For Lebanon's Abducted, Hostage Crisis Drags On

WADDAD HELWANI'S world changed forever at lunchtime on a September day in 1982.

Two men knocked on the door of her west Beirut apartment, put pistols to the head of her husband, Adnan, and took him away. They said they wanted to question him about a traffic accident, and he would be back in five minutes.

She is still waiting.

While the Western hostages are free - except for two German aid workers - there has been no such relief for thousands of Lebanese like Mrs. Helwani, seeking word of loved ones who disappeared without trace after being kidnapped by the warring factions over the years.

"Everybody wanted the foreign hostages to be freed and to be with their families for Christmas and New Year. But it's as though we aren't human beings, and our own hostages are a different species from another planet," says Helwani, huddled over a gas fire in the apartment where her two young sons, Ghassan and Ziad, have grown into teenagers since they last saw their father.

"Part of me rejoices when I hear about a hostage being freed anywhere in the world, because I can put myself in the place of his family," she says. "But what tears me up is that nobody is bothered about my case."

Nobody knows exactly how many Lebanese are still missing after being kidnapped. But 2,111 cases have been registered by the committee of relatives which Helwani helped to create in 1982, after discovering hundreds of people who shared her plight.

The majority of them are Lebanese Muslims or Palestinians. Many, like Mr. Helwani, were abducted by hard-line Lebanese Army intelligence or the Christian militia after the Israeli Army pulled out of west Beirut in 1982.

But Christians are missing too. After a car bomb exploded in west Beirut on Aug. 19, 1985, outraged Muslim gunmen set up checkpoints in the streets and seized any Christians they could find. At least 30 disappeared that day. Only three were released.

Among the victims were two Lebanese Red Cross workers, Alfred Cattaneh and Simon Jadaa. Every night, Lebanese television carries an advertisement placed by the Red Cross, appealing to the kidnappers.

"They may have been on their way to save you. Did they really deserve to be kidnapped?" it asks. The question is met by the same silence that has blocked all efforts to find out what happened to the hundreds abducted.

"I had meetings with every person I thought might be responsible or could know anything about it, including the president, [Hizbullah leader] Sheikh Fadlallah, the speaker of parliament, the prime minister," says Mr. Cattaneh's mother, Rose. "They all encouraged me, for what I don't know. But nobody did anything, and up until now, I don't know whether my son is alive or not."

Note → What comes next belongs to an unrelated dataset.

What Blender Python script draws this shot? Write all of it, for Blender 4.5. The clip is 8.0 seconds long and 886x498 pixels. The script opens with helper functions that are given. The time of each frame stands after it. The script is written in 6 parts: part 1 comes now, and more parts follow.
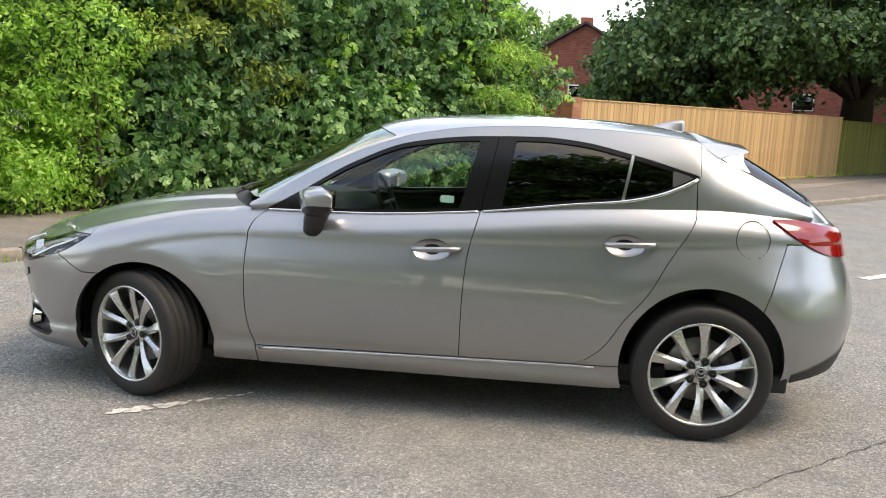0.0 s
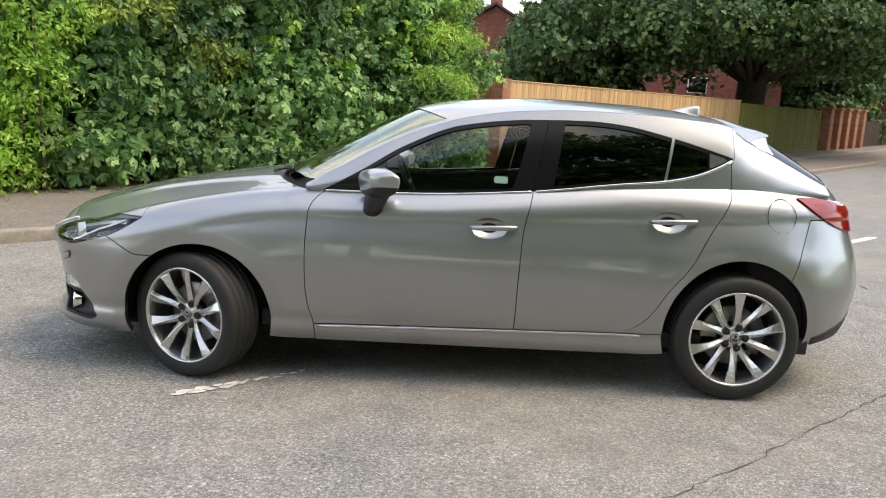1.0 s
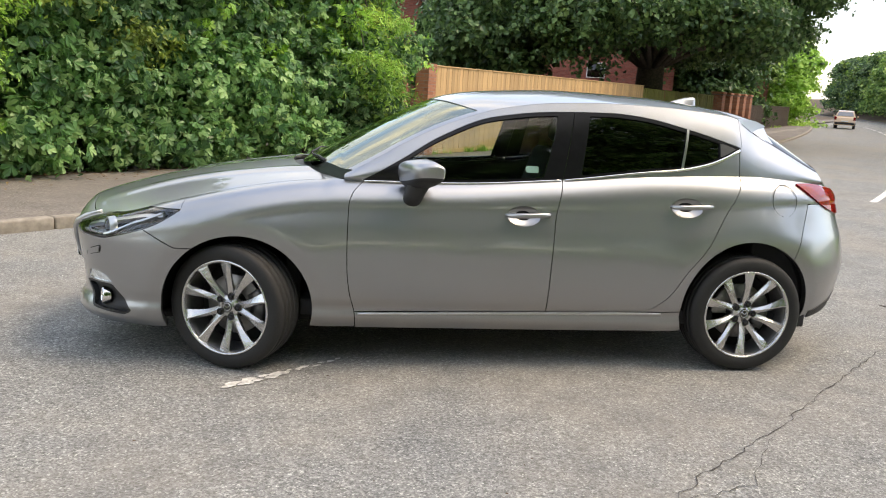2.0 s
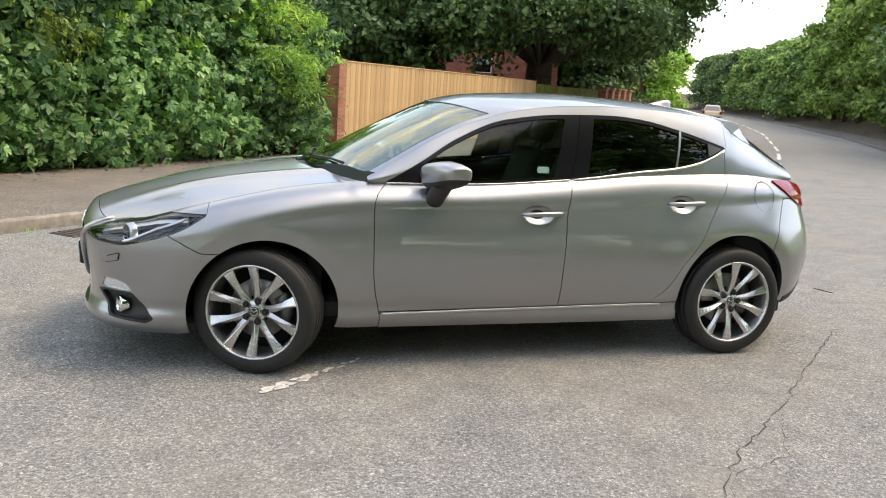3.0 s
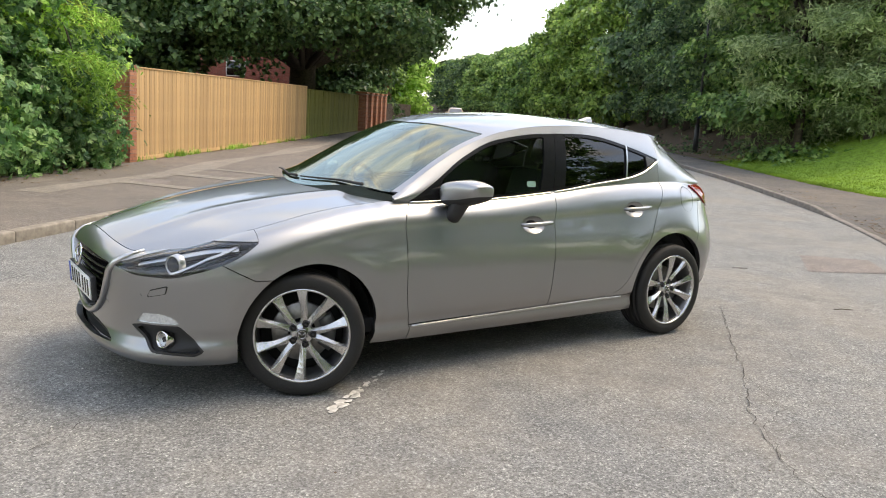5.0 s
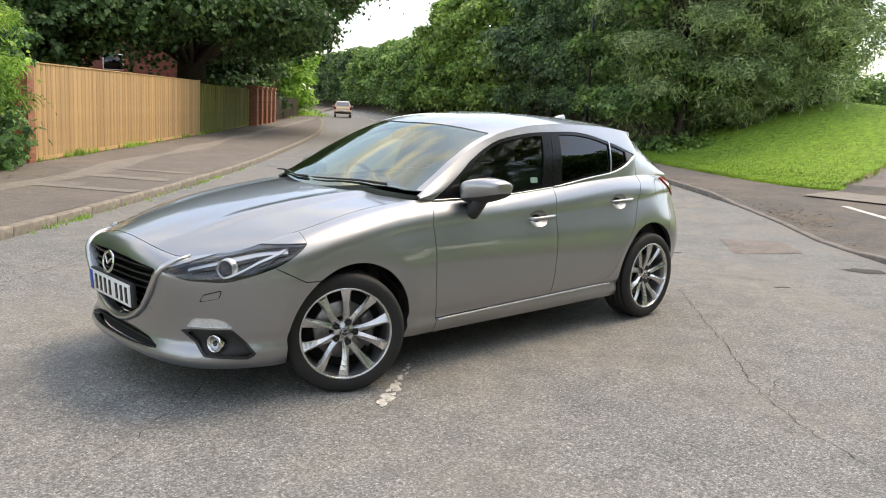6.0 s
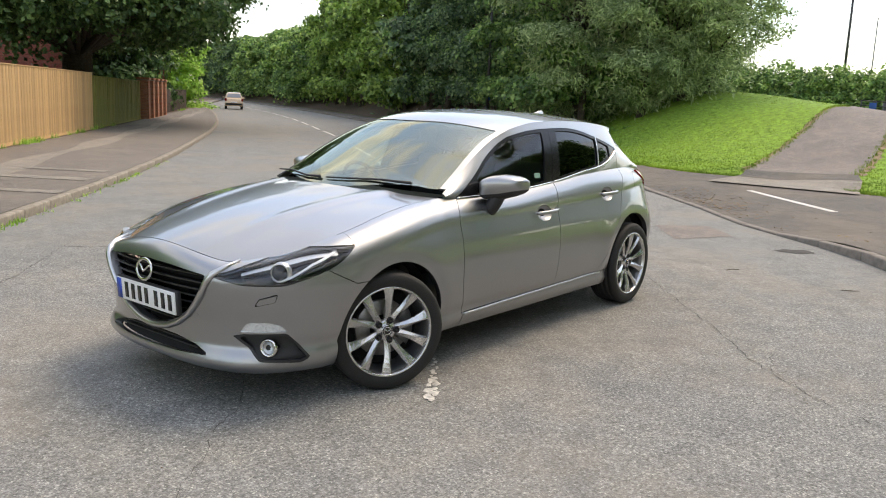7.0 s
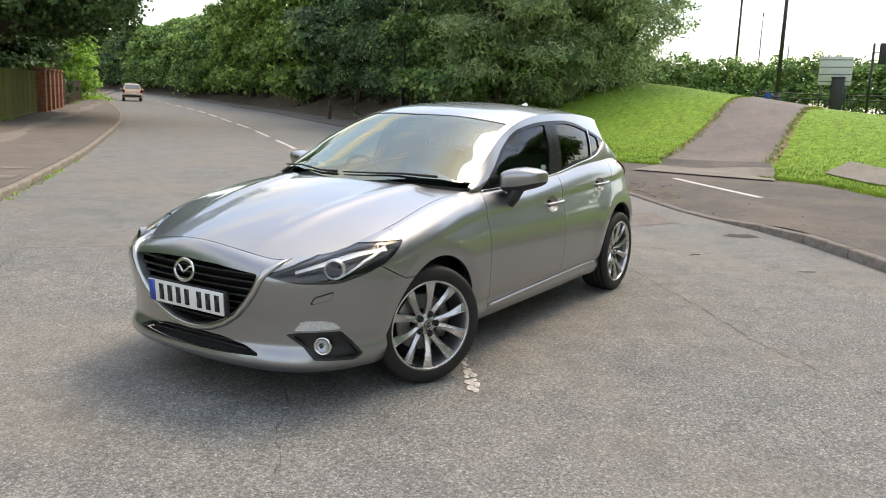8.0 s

The widespread assumption is that the missing are dead, murdered for political or sectarian revenge. But there is no proof, no confirmation, and bodies have not been found. The families are left in a limbo, fearing the worst, but unable to mourn or to stifle the hope that the lost will return.

"You are waiting all the time," Helwani says. "Every time there's a knock at the door, you think it might be him."

It is the uncertainty that the families find so hard to bear.

"I want to know. I hate lies," Rose Cattaneh says. m not afraid of the truth. If Alfred is alive, I want to know, I want to be happy. If he's not alive, at least I will be released."

For hundreds of women like Helwani, the abductions meant not only the loss of a loved one, but also the sudden disappearance of the breadwinner in a country now in economic straits.

"Many of the women have had to go out to work in menial jobs," she says. "Of course, the government did nothing for them. But the children have to go to school, to be fed and clothed."

There are other problems too. Helwani could not sell the family car because it was in her husband's name.

When she thought to send the children out of the country to escape the bombardments, she found they could not be given passports because their father had to sign the papers.

The government, struggling to hold itself and the country together, shies away from a problem which would reopen old wounds. The International Committee of the Red Cross, which tries to trace the missing in wartime, says it can do little: The militias say they have no more prisoners. The ICRC has managed recently to trace only six of the missing: a group of Hizbullah members captured by the Christian militia and later transferred to Israel, where they have been visited by Red Cross officials.

"At least we had the satisfaction of being able to tell the families, so they know they are alive and will one day be coming home," says Christophe Harnisch, chief ICRC delegate in Beirut. But he says inquiries must be made into the missing if Lebanon is to know true peace.

"Reconciliation starts with solving humanitarian problems, and that's what this country needs," he says.